The other day an illustration of the Japanese version of a Venn Diagram passed through my desktop feed. Tools for organizing and categorizing logical thought are fascinating . . . especially when time is allowed to not only do it but complete it. The Japanese version, Ikigai, aids the discovery of our reason for being. Yes, I ask children what they want to be when they grow up to get new ideas for myself.
The Ikigai process offers eight categories to filter thoughts into a reason for being. The exercise of gathering all possibilities tends to stop the effort before arriving at a destination. Managing the options from three, two, one achieved a quicker result rather than floating out in the space of what else is there. The little space at the center of the diagram then offers the opportunity to sink into one area. Once immersed in the center, reverse engineer what that means.
The tangible result of today’s exercise was minimized to writing and healing. The big view began with creative organization related to the satisfaction of completion. While those ideas settle, let me share how organization and completion showed up this past month.
A pile of remnants left over from years of projects took up more space than necessary. Time and life pass as the pile of fabric seemed to grow on its own. Last year, I deconstructed the pile and arranged the pieces in an orderly fashion, by size and color. Just like organizing thoughts, hold on to what is useable and discard what isn’t.
Once the value of fabric revealed itself, the opportunities and projects sprang forth with great velocity. Time wasn’t limited. Looking to fill the creative space with something new and different, I chose hands, one needle and thread, and two squares. This was a change from a sewing machine, table, box of pins, and a trail of thread. Previously held captive to a corner, my workspace expanded with flexibility, quaint, and uncomplicated.

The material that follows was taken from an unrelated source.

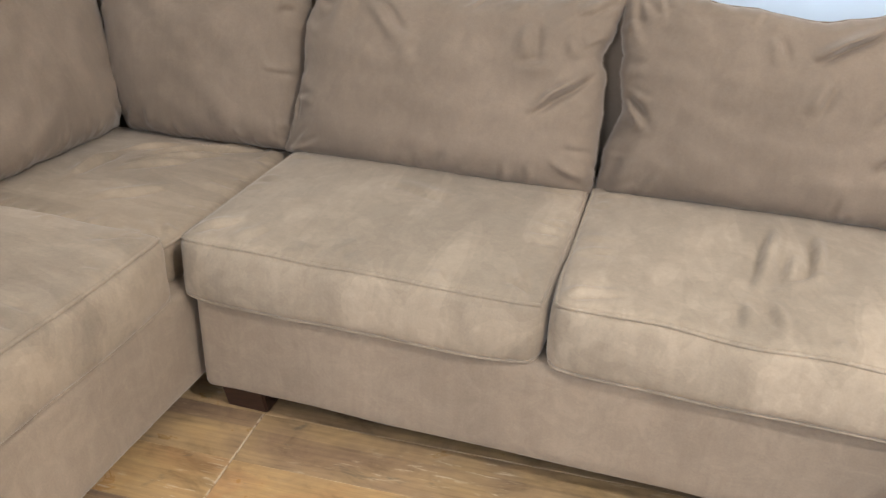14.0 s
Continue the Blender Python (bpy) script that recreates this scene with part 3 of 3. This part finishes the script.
back_pillow((0.355, 4.085, 0.45), (0.385, 4.735, 0.45), (0.21, 4.86, 1.08), (0.27, 4.112, 1.01), (1, -0.05, 0.3), 0.25, "tan microsuede back pillow standing in the sofa's corner", SUEDE_SHADED, 3,
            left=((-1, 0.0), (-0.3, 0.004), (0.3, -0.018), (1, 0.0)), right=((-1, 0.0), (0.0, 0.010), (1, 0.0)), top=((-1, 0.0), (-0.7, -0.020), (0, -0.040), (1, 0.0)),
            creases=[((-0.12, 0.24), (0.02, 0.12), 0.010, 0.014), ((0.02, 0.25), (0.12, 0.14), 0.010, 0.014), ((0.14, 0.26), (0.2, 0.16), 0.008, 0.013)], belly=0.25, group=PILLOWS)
upright = back_pillow((0.43, 4.742, 0.45), (1.04, 4.75, 0.452), (0.998, 4.87, 1.10), (0.34, 4.87, 1.12), (0, -1, 0.25), 0.23, "upright tan microsuede back pillow on the corner's return", SUEDE_SHADED, 4,
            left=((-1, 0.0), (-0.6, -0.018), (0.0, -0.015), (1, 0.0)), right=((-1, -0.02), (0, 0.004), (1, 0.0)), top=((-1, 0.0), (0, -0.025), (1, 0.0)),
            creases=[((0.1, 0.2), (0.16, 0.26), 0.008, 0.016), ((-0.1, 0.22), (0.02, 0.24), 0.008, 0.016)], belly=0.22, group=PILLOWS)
peaked = back_pillow((0.972, 4.715, 0.462), (1.850, 4.72, 0.458), (1.878, 4.87, 0.955), (1.085, 4.86, 1.045), (0, -1, 0.3), 0.27, "tan microsuede back pillow with a peaked corner, beside the corner", SUEDE_SHADED, 5,
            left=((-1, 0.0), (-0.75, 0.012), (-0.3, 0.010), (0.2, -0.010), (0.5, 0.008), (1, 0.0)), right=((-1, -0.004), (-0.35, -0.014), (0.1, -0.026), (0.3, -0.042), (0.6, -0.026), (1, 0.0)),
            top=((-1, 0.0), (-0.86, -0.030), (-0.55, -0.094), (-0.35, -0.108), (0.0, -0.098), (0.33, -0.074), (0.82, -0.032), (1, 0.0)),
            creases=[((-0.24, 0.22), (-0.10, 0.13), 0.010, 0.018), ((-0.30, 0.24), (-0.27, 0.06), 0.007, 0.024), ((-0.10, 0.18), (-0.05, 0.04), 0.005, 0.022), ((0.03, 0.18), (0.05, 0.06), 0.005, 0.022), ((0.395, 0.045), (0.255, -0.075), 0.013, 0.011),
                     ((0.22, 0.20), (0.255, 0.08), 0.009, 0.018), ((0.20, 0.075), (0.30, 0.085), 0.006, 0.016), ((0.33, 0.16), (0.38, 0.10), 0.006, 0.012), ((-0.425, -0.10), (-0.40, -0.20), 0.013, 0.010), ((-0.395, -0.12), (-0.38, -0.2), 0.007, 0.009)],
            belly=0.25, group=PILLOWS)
back_pillow((1.852, 4.74, 0.462), (2.715, 4.755, 0.465), (2.702, 4.83, 1.005), (1.856, 4.86, 0.965), (0, -1, 0.3), 0.27, "tan microsuede back pillow sagging in the middle, deep diagonal folds", SUEDE_SHADED, 6,
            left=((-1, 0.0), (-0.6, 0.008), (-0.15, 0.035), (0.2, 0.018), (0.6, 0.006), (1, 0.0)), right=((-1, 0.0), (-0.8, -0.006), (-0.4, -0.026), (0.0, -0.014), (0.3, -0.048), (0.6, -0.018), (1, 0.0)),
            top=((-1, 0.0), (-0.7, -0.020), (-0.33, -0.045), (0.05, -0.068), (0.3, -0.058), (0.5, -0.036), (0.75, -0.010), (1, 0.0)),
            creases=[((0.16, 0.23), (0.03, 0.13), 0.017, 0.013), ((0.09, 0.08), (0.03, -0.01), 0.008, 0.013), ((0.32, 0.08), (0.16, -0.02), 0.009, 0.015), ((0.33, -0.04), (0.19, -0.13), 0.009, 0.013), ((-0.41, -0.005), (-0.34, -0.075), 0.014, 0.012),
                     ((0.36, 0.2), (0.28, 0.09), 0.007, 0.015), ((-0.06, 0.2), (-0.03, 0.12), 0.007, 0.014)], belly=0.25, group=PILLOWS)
back_pillow((2.702, 4.74, 0.470), (3.50, 4.76, 0.475), (3.50, 4.87, 0.97), (2.730, 4.86, 1.000), (0, -1, 0.3), 0.26, "tan microsuede back pillow at the head of the chaise", SUEDE_SHADED, 7,
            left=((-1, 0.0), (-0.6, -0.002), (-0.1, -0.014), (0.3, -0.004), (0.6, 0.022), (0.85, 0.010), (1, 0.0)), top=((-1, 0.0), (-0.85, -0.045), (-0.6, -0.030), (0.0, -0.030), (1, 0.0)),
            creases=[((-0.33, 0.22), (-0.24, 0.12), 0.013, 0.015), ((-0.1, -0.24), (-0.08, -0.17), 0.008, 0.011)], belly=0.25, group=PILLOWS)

# ---------------------------------------------------------------- room shell
x0, x1, y0, y1, zc = ROOM


def wall(name, bm, label):
    return tagged(part(name, bm, CEIL, None, smooth=False), label, "wall", kind="structure")


wall_w = tagged(new("wall_west"), "white panelled wall behind the side section, with a wide window", "wall", kind="structure")
for a in ((y0, SIDE_WINDOW[0], 0, zc), (SIDE_WINDOW[1], y1 + 0.14, 0, zc), (SIDE_WINDOW[0], SIDE_WINDOW[1], 0, SIDE_WINDOW[2]), (SIDE_WINDOW[0], SIDE_WINDOW[1], SIDE_WINDOW[3], zc)):
    part("wall_core", box_bm(x0 - 0.14, x0 - 0.012, *a), WALL, wall_w, smooth=False)
wall_n = wall("wall_north", box_bm(x0 - 0.012, x1, y1 + 0.012, y1 + 0.14, 0, zc), "white panelled wall behind the middle section")
wall_e = wall("wall_east", box_bm(x1 + 0.012, x1 + 0.14, y0, y1 + 0.14, 0, zc), "plain white panelled wall")


def wall_panels(parent, along, at, lo, hi, start, blue=0.85, joined=None):
    k = start
    while k - 2.44 > lo:
        k -= 2.44
    edges = [lo] + [k + 2.44 * i for i in range(12) if lo + 0.02 < k + 2.44 * i < hi - 0.02] + [hi]
    for a, b_ in zip(edges, edges[1:]):
        for za, zb, mat, label in ((0.004, blue, BLUE, "pale blue lower panel"), (blue + 0.0005, zc, WALL, "white upper panel")):
            if mat is BLUE and a == joined:
                continue
            if along == "y":
                bm = box_bm(at[0], at[1], a + 0.0008, b_ - 0.0008, za, zb, 0.0008, 1)
            else:
                bm = box_bm(a + 0.0008, b_ - 0.0008, at[0], at[1], za, zb, 0.0008, 1)
            part("panel", bm, mat, parent, label, smooth=False)


wall_panels(wall_w, "y", (x0 - 0.012, x0), SIDE_WINDOW[1], y1, 2.80, joined=SIDE_WINDOW[1])
wall_panels(wall_w, "y", (x0 - 0.012, x0), y0, SIDE_WINDOW[0], 2.80)
part("panel", box_bm(x0 - 0.012, x0, SIDE_WINDOW[0] + 0.0008, 2.80 - 0.0008, 0.004, 0.85, 0.0008, 1), BLUE, wall_w, "pale blue lower panel", smooth=False)
part("window_sill", box_bm(x0 - 0.14, x0 + 0.02, SIDE_WINDOW[0], SIDE_WINDOW[1], 0.8505, 0.8695, 0.003, 1), METAL, wall_w, "white window sill", smooth=False)
wall_panels(wall_n, "x", (y1, y1 + 0.012), x0, x1, 1.157, 1.22)
wall_panels(wall_e, "y", (x1, x1 + 0.012), y0, y1, 2.80)
# the south wall has the wide shop window that lets the daylight in
south = tagged(new("wall_south"), "white wall with a wide window opening", "wall", kind="structure")
for a in ((x0 - 0.14, WINDOW[0], 0, zc), (WINDOW[1], x1 + 0.14, 0, zc), (WINDOW[0], WINDOW[1], 0, WINDOW[2]), (WINDOW[0], WINDOW[1], WINDOW[3], zc)):
    part("panel", box_bm(a[0], a[1], y0 - 0.14, y0, a[2], a[3]), WALL, south, smooth=False)
ceiling = tagged(part("ceiling", box_bm(x0 - 0.14, x1 + 0.14, y0 - 0.14, y1 + 0.14, zc, zc + 0.12), CEIL, None, smooth=False), "plain grey ceiling, unseen, dimmed to deepen the shade", "ceiling", kind="structure")
# made-up housings for the unseen key and fill lamps
for at, sx, sy, watts in LAMPS:
    lamp = thing("unseen_ceiling_light", (at[0], at[1], zc), "unseen square white ceiling light with a glowing diffuser, added above the room", "lamp", "ceiling lights")
    part("housing", box_bm(at[0] - sx / 2 - 0.03, at[0] + sx / 2 + 0.03, at[1] - sy / 2 - 0.03, at[1] + sy / 2 + 0.03, zc - 0.06, zc - 0.001, 0.006, 1), METAL, lamp, smooth=False)
    part("diffuser", box_bm(at[0] - sx / 2, at[0] + sx / 2, at[1] - sy / 2, at[1] + sy / 2, zc - 0.075, zc - 0.0605), GLOW, lamp, smooth=False)

# ---------------------------------------------------------------- small things
TRIM, t, b = material("rumpled_trim")
t.links.new(ramp(t, noise_of(t, mapped(t, (1, 1, 1)), 60.0, 4.0), [(0.4, (0.20, 0.21, 0.24)), (0.6, (0.46, 0.49, 0.54))]), b.inputs["Base Color"])
b.inputs["Roughness"].default_value = 0.9


def loose_trim(x, y, length, width, seed):
    """A crumpled loose strip, standing for the trim that lifts at the wall's foot."""
    bm = bmesh.new()
    rows_ = []
    for i in range(9):
        row = []
        for j in range(4):
            n = noise.noise(Vector((i * 0.9 + seed, j * 1.3, seed)))
            m = noise.noise(Vector((i * 0.7, j * 0.9 + seed, 4.0)))
            row.append((x + j / 3 * width * (1 + 0.5 * m), y + i / 8 * length, max(0.0015, 0.010 + 0.012 * n)))
        rows_.append(row)
    top = [[bm.verts.new(p) for p in r] for r in rows_]
    low = [[bm.verts.new((p[0], p[1], p[2] - 0.0011)) for p in r] for r in rows_]
    for i in range(8):
        for j in range(3):
            bm.faces.new((top[i][j], top[i + 1][j], top[i + 1][j + 1], top[i][j + 1]))
            bm.faces.new((low[i][j], low[i][j + 1], low[i + 1][j + 1], low[i + 1][j]))
    for i in range(8):
        bm.faces.new((top[i][0], low[i][0], low[i + 1][0], top[i + 1][0])), bm.faces.new((top[i][3], top[i + 1][3], low[i + 1][3], low[i][3]))
    for j in range(3):
        bm.faces.new((top[0][j], top[0][j + 1], low[0][j + 1], low[0][j])), bm.faces.new((top[8][j], low[8][j], low[8][j + 1], top[8][j + 1]))
    lowest = min(v.co.z for v in bm.verts)
    bmesh.ops.translate(bm, verts=bm.verts, vec=(0, 0, 0.0005 - lowest))
    ob = part("loose_trim", bm, TRIM, None, smooth=False)
    return tagged(ob, "rumpled blue-grey strip of trim lifting at the wall's foot", "paper", "paper scraps")


loose_trim(-0.205, 2.735, 0.075, 0.020, 1.0)
loose_trim(-0.203, 2.825, 0.060, 0.016, 4.0)

LINT, t, b = material("white_lint")
t.links.new(ramp(t, noise_of(t, mapped(t, (1, 1, 1)), 200.0), [(0.3, grey(0.62)), (0.7, grey(0.80))]), b.inputs["Base Color"])
b.inputs["Roughness"].default_value = 0.95


def lint_speck(host, start, way, size, seed):
    """A crumb of lint that clings to the cloth where a line from start first meets the host's cover."""
    cover = next(c for c in host.children if c.name.startswith("cover"))
    off = origin_of(cover)
    hit, at, normal, _ = cover.ray_cast(Vector(start) - off, Vector(way).normalized())
    if not hit:
        return
    bm = bmesh.new()
    bmesh.ops.create_icosphere(bm, subdivisions=2, radius=size)
    for v in bm.verts:
        v.co *= 1 + 0.5 * noise.noise(v.co * (1.2 / size) + Vector((seed, 0, 0)))
        v.co.z *= 0.6
        v.co.x *= 1.5
    bmesh.ops.translate(bm, verts=bm.verts, vec=at + off + normal * size * 0.35)
    tagged(part("lint_speck", bm, LINT, None), "tiny white crumb of lint clinging to the suede", "lint", "lint specks")


bpy.context.view_layer.update()
for host, x, z, size, seed in ((peaked, 1.135, 0.478, 0.0028, 1.0), (peaked, 1.285, 0.500, 0.0018, 2.0), (peaked, 1.455, 0.470, 0.0018, 3.0), (upright, 0.66, 0.872, 0.0024, 4.0)):
    lint_speck(host, (x, 4.0, z), (0, 1, 0), size, seed)

# ---------------------------------------------------------------- floor of laminate boards
ground = tagged(part("ground", box_bm(-40, 40, -40, 40, -0.20, -0.10), SUBFLOOR, None, smooth=False), "dark ground under the building", "ground", kind="structure")
floor = tagged(part("floor", box_bm(x0 - 0.14, x1 + 0.14, y0 - 0.14, y1 + 0.14, -0.099, -0.0095), SUBFLOOR, None, smooth=False), "rustic brown laminate floor with open joints", "floor", kind="structure")


def board_mesh(length):
    bm = box_bm(LONG / 2 - length + 0.0008, LONG / 2 - 0.0008, -PITCH / 2 + 0.0003, PITCH / 2 - 0.0003, -0.009, 0.0)
    bmesh.ops.bevel(bm, geom=[e for e in bm.edges if all(v.co.z > -0.001 for v in e.verts)], offset=0.0006, segments=1, affect="EDGES")
    bmesh.ops.recalc_face_normals(bm, faces=bm.faces)
    me = bpy.data.meshes.new("board")
    bm.to_mesh(me), bm.free()
    me.materials.append(PLANK)
    return me


# the rows by the side wall run through to it
BY_WALL = 1.50
board, board_long = board_mesh(LONG), board_mesh(BY_WALL)
turn = Matrix.Rotation(SKEW, 4, "Z")
anchor = Vector((1.19, 3.815, 0))
for i in range(-1, 5):
    for j in range(-42, 12):
        along = (i + 0.5) * LONG
        c = anchor + turn @ Vector((along, (j + 0.5) * PITCH, 0))
        if not (x0 - 0.66 < c.x < x1 + 0.66 and y0 - 0.1 < c.y < y1 + 0.1):
            continue
        ob = new("board", board_long if i < 0 else board)
        ob.parent = floor
        ob.matrix_basis = Matrix.Translation(c + Vector((0, 0, 0.0004 * random.random()))) @ turn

Returning to the simpler practice of quilting, the entire project altered. Instead of launching out into a maze of what to do’s, the ideas flowed. Instead of lamenting hues, the colors flowed toward each other. The quickly sketched image flowed into form. What didn’t change was the creative endeavor, of swinging between love and hate of the current state, between this is it and what was I thinking.
And yet the fabric melded together one stitch at a time to create rows and columns of love. The woven cover, the middle layer of batting, and the soft to the touch backing embraced each other like a song that wraps around a memory. The ease of which brought the pieces together was magical, effortless, and joyful. Each stitch a blessing, square to square, front to back, and all around the edge.
To compare working with a personal development tool with a quilting project brings forth an example of how to make the abstract concrete and fantasy real. Simplify the abstract, identify the precise similarities and arrange the leftover pieces to suit your design. It’s not by chance that a Venn diagram and the Ikigai use circles to organize thoughts. It’s just the way of life.